Taxidermia once again jumps ahead several decades to a grown Lajos being a successful taxidermist and taking care of his grotesquely large and invalid father Kalman Bitter that Gizella left him to train American speed-eaters, Kalman has devised a plan to turn house cats into giant, voracious eaters and keeps several locked in a cage. Lajos is responsible for buying the massive amounts of food it takes to feed Kalman and his cats, but eventually becomes sick of the routine and the mental abuse Kalman subjects him to and abandons his father. He reconsiders, only to return to find that the monstrous cats have killed Kalman. Lajos begins the arduous task of stuffing and mounting his father’s corpse – a task that, once complete, he will begin on himself.

Taxidermia is a work of spectacle. The film’s narrative is secondary to its visual aspects as director Palfi tells most of the story with his camera. Dialogue is sparse in each of the three segments, perhaps consciously so, in an effort to make the audience connect with the film on a singular level. There is a great deal of importance placed on the characters’ appearances rather than on the words they are saying.

This is certainly true in the final story, as Lajos’ inner feelings are left unspoken, leaving the audience to decipher the unhappiness and longing he feels simply through his facial expressions. The technique works well for the film and serves to draw the audience in since it is necessary for the viewer to become completely absorbed by the work to be able to keep up with what is happening. The success of the technique is due in no small part to the excellent performances of the three male leads, each of whom manages to stand out even amongst the impressive visual effects surrounding them.

While Palfi does a good job of not letting the visuals outshine the narrative, the story that is there is often as equally unpleasant as his images of the human body in various extreme states. It’s hard to imagine that a plot point could be considered disturbing in a film that features well over ten minutes of projectile vomiting, but Taxidermia manages just that in the case of the pedophilic fantasies that Morosgovanyi has.

In one particularly well-realized episode, he flips open a pop-up storybook of The Little Matchgirl and becomes part of the story in its two-dimensional world. Beautiful though the image is, he is having a fantasy where he preys upon the story’s protagonist. You could make the case that such scenes are an allusion to his own treatment by Oreg and the military, but such a comparison becomes more difficult in a subsequent scene where his leering after Oreg’s teen daughters is used as the set-up for comedy.

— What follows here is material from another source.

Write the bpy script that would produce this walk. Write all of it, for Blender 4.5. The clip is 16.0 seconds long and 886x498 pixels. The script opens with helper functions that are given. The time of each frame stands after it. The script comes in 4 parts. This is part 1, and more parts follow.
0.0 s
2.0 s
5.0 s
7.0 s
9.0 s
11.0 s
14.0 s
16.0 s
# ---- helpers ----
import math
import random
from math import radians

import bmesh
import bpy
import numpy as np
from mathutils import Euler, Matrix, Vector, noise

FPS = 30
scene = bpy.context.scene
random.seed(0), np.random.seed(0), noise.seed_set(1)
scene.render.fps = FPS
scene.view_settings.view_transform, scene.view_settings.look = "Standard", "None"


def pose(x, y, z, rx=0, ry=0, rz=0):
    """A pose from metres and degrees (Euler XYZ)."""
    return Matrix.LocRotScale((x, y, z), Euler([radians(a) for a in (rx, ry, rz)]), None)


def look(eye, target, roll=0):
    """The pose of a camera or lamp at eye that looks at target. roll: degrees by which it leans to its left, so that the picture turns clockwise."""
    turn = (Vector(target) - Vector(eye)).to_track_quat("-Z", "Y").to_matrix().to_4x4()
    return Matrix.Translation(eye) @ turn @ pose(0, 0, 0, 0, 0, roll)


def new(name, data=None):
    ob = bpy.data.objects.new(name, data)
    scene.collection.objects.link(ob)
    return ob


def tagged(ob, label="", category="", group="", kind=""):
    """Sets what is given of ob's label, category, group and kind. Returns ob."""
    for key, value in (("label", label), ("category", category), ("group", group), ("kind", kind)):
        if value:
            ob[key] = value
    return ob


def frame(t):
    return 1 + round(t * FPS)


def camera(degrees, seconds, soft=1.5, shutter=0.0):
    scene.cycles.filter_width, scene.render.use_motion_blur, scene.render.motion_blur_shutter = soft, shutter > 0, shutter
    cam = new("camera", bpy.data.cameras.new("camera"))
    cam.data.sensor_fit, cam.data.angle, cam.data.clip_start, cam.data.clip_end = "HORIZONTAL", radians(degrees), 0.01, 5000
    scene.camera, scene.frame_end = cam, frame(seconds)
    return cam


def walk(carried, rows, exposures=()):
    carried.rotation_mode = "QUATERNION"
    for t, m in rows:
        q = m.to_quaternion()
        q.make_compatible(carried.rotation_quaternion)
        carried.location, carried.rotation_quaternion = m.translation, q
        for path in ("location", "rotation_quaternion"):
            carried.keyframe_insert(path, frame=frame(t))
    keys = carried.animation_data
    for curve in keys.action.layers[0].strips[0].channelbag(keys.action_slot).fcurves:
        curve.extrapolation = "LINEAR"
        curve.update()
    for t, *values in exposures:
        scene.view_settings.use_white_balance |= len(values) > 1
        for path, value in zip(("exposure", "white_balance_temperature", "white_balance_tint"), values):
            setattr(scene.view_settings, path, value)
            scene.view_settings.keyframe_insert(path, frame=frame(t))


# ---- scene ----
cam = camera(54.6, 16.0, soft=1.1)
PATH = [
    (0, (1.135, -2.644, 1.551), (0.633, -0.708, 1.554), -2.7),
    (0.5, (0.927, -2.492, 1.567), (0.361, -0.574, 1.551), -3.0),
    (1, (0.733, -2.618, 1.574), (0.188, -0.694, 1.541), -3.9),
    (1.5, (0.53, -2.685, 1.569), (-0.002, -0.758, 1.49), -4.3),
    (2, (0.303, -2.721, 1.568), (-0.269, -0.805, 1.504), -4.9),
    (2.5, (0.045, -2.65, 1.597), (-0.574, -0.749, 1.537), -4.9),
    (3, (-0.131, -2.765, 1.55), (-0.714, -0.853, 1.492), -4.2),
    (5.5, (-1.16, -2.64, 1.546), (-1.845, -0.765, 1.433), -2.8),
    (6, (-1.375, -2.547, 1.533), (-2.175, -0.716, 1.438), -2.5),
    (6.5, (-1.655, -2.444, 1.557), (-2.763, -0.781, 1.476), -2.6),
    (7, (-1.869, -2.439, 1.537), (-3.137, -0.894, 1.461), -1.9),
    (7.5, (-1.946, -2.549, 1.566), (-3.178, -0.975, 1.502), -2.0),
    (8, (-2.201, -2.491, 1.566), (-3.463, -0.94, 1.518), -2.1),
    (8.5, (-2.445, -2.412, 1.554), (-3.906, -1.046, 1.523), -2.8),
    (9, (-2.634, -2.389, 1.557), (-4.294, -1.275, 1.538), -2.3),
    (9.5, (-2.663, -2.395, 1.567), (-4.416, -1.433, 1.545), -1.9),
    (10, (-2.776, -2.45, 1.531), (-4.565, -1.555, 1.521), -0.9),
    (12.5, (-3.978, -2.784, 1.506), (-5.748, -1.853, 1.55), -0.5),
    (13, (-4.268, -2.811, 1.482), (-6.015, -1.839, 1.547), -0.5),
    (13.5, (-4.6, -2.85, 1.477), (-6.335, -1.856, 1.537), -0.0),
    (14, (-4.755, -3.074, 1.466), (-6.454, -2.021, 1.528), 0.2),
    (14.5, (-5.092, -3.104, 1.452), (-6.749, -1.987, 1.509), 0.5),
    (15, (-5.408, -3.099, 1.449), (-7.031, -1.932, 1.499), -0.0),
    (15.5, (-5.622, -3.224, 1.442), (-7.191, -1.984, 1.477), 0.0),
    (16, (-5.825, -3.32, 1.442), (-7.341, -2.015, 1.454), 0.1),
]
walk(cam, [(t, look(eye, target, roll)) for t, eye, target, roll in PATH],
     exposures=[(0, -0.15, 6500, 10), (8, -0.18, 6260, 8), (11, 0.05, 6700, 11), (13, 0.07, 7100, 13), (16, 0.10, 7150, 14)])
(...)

My assumption is that the film uses the Morosgovanyi plot as an exercise in dark humor, albeit one that is in particularly poor taste. Dark humor is most evident in the Kalman segment, though not directly centered on the main characters in the piece. The entire concept itself is the black comedy: speed-eating competitions in a country where most of the people are starving. The piece highlights some of the tragic ironies that took place in the Communist Bloc countries, something that might be too subtle for some viewers since the segment contains the aforementioned vomiting marathons. To the viewer armed with this knowledge, Kalman becomes as unsympathetic as Morosgovanyi, leaving only Lajos as the only character to which the audience can identify.

Watching the film on a purely visual level – as I feel it was most likely intended to be viewed – is still a challenge and a treat, however. Palfi’s camera does not shy away from the grotesque and often has the ability to transform it into the beautiful. One standout example of this is Kalman and Gizella’s love affair, where they are seen visiting all the clichés of typical movie romances (amusement parks, the beach) while gorging themselves. Like Lajos’ creations, there is something ultimately hollow about Taxidermia, however. It is all surface with very little substance. Just as a mounted bear gives you the image but not the essence of the great beast, Taxidermia lacks the ability to induce an emotional response other than revulsion or wonder at the spectacle.